Module 6: Data Integrity and Continuity Management
- Implement immutable backups to prevent tampering during ransomware attacks.
- Validate backup integrity through regular restore drills on isolated test environments.
- Classify data by criticality and apply differential backup frequencies and retention policies.
- Encrypt backups both in transit and at rest, managing keys through a separate, secure system.
- Establish air-gapped backups for mission-critical systems with strict access controls.
- Monitor data drift between primary and backup systems to detect replication failures.
- Define data reconciliation procedures to resolve inconsistencies after failback.
- Document chain-of-custody procedures for data recovery to support forensic investigations.
Module 7: Cross-Functional Crisis Coordination
- Form a permanent crisis management team with defined roles (e.g., incident commander, communications lead).
- Conduct joint training with legal, HR, and PR to align on messaging and regulatory obligations.
- Establish secure collaboration workspaces (e.g., isolated Slack channels, SharePoint sites) for crisis use only.

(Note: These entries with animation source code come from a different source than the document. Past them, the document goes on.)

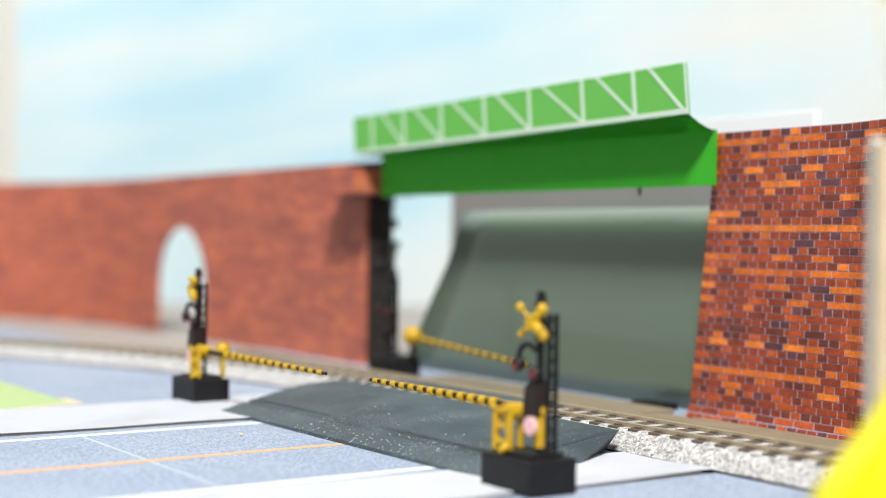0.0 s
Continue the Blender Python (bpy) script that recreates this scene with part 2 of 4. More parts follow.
def box(x0, x1, y0, y1, z0, z1, bevel=0.0, bm=None):
    bm = bm or bmesh.new()
    g = bmesh.ops.create_cube(bm, size=1.0, matrix=Matrix.LocRotScale(Vector(((x0 + x1) / 2, (y0 + y1) / 2, (z0 + z1) / 2)) * MM, None, Vector((x1 - x0, y1 - y0, z1 - z0)) * MM))
    if bevel:
        ed = list({e for v in g["verts"] for e in v.link_edges})
        bmesh.ops.bevel(bm, geom=ed, offset=bevel * MM, segments=2, affect="EDGES", profile=0.6)
    return bm


def tube(p, q, r0, r1=None, seg=14, bm=None):
    """A rod or cone from p to q."""
    bm = bm or bmesh.new()
    p, q = Vector(p) * MM, Vector(q) * MM
    d = q - p
    m = Matrix.Translation((p + q) / 2) @ d.to_track_quat("Z", "Y").to_matrix().to_4x4()
    bmesh.ops.create_cone(bm, cap_ends=True, segments=seg, radius1=r0 * MM, radius2=(r0 if r1 is None else r1) * MM, depth=d.length, matrix=m)
    return bm


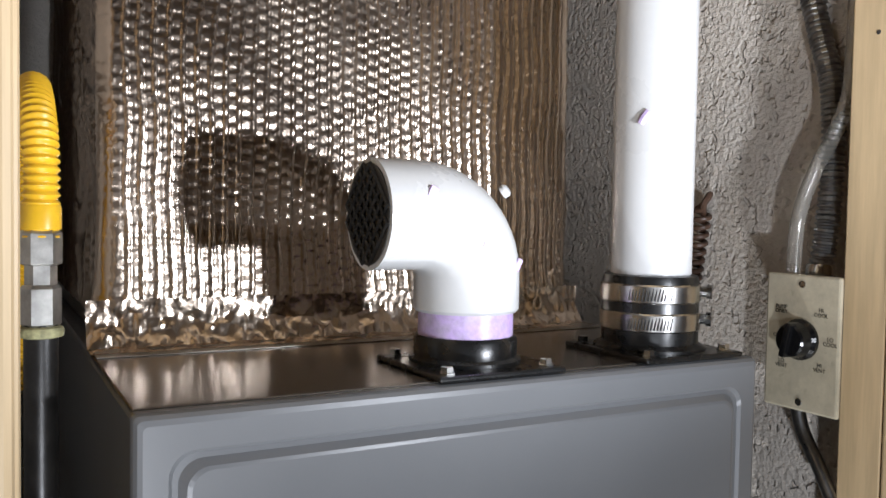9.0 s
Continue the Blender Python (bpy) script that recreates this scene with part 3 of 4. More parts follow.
LX0, LX1 = -0.0485, 0.0548
for z in (0.384, 0.3145, 0.187, 0.1215):
    bar(LX0, LX1, z - 0.0025, z + 0.002, ORANGE_INK, "orange_band")
    part("print_bar", box((-0.014, -0.0034, z - 0.0015), (0.018, -0.00305, z + 0.001), 0), LABEL_TEXT, wl)
for z0, z1 in ((0.319, 0.380), (0.256, 0.311), (0.1915, 0.247), (0.1255, 0.183)):
    z = z1
    k = 0
    while z - 0.0042 > z0:
        k += 1
        if k in (5, 6, 7):
            w = (-0.014, 0.018)
            if k == 5:
                bar(*w, z - 0.0118, z - 0.0012, LABEL_LIGHT)
                for q in range(3):
                    part("pictogram", box((-0.010 + q * 0.0095, -0.0034, z - 0.009), (-0.0055 + q * 0.0095, -0.00305, z - 0.0035), 0), INK_AND_SHADE if q != 1 else RED_INK, wl)
        else:
            indent = rng.choice((0.002, 0.002, 0.012, 0.016))
            short = rng.choice((0.002, 0.004, 0.02, 0.035))
            bar(LX0 + indent, LX1 - short, z - 0.0031, z - 0.0014, LABEL_TEXT if rng.random() < 0.6 else LABEL_LIGHT)
        z -= 0.0042
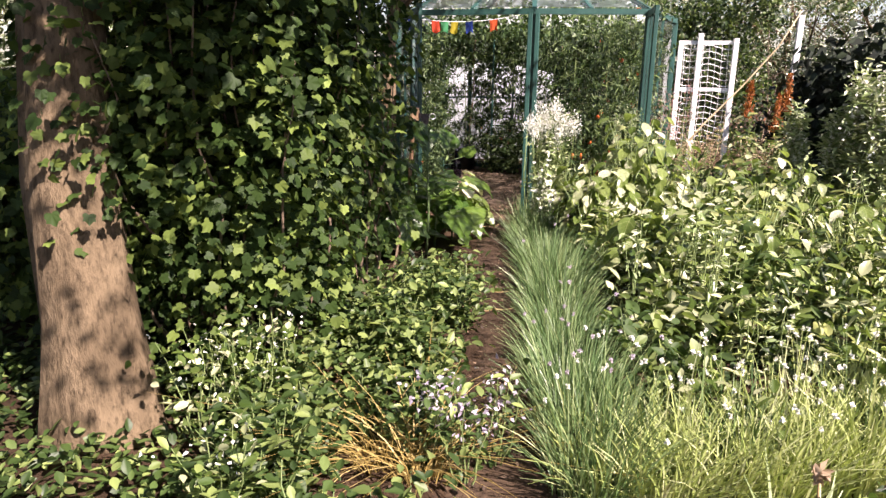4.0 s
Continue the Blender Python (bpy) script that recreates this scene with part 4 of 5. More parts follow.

- Pre-approve communication templates for internal and external stakeholders to reduce decision latency.
- Designate a single source of truth for incident status to prevent conflicting updates.
- Implement role-based access controls on crisis systems to prevent unauthorized actions.
- Conduct post-incident debriefs with all involved functions to identify coordination gaps.
- Integrate crisis coordination tools with existing enterprise communication platforms.
Module 8: Regulatory and Compliance Integration
- Map emergency protocols to regulatory reporting obligations (e.g., GDPR 72-hour breach notice).
- Document evidence trails for incident response actions to satisfy audit requirements.
- Align internal incident classification with regulatory definitions to avoid misreporting.
- Engage legal counsel to pre-approve notification letters for data breaches.
- Update business continuity plans to meet industry-specific mandates (e.g., FFIEC for financial institutions).
- Conduct compliance gap assessments after protocol changes.
- Designate compliance officers as standing members of the crisis management team.
- Maintain jurisdiction-specific playbooks for multinational operations with varying legal regimes.
Module 9: Testing, Validation, and Continuous Improvement
- Schedule unannounced fire drills to evaluate real-time decision-making under pressure.
- Measure protocol effectiveness using KPIs such as mean time to detect (MTTD) and mean time to respond (MTTR).
- Use after-action reports to convert lessons learned into protocol updates.
- Rotate personnel in crisis roles during exercises to prevent over-reliance on individuals.
- Validate third-party response capabilities through joint testing with vendors and partners.
- Update protocols within 30 days of test completion or real incident resolution.
- Track protocol version history and distribute updates through formal change management.
- Integrate feedback from frontline staff into protocol revisions to improve usability.
Module 10: Decision Authority and Ethical Risk Trade-offs
- Define escalation paths for decisions involving public safety versus operational continuity.
- Establish criteria for halting operations during uncertain threat conditions (e.g., suspected contamination).
- Document ethical guidelines for data access during emergencies to prevent privacy overreach.
- Balance transparency with operational security when disclosing incident details internally.
- Pre-approve high-risk actions (e.g., system wipe, public disclosure) with legal and executive leadership.
- Implement dual controls for critical emergency actions to prevent unilateral decisions.
- Train decision-makers on cognitive biases that impair judgment during high-stress events.
- Archive decision logs with rationale to support post-event review and accountability.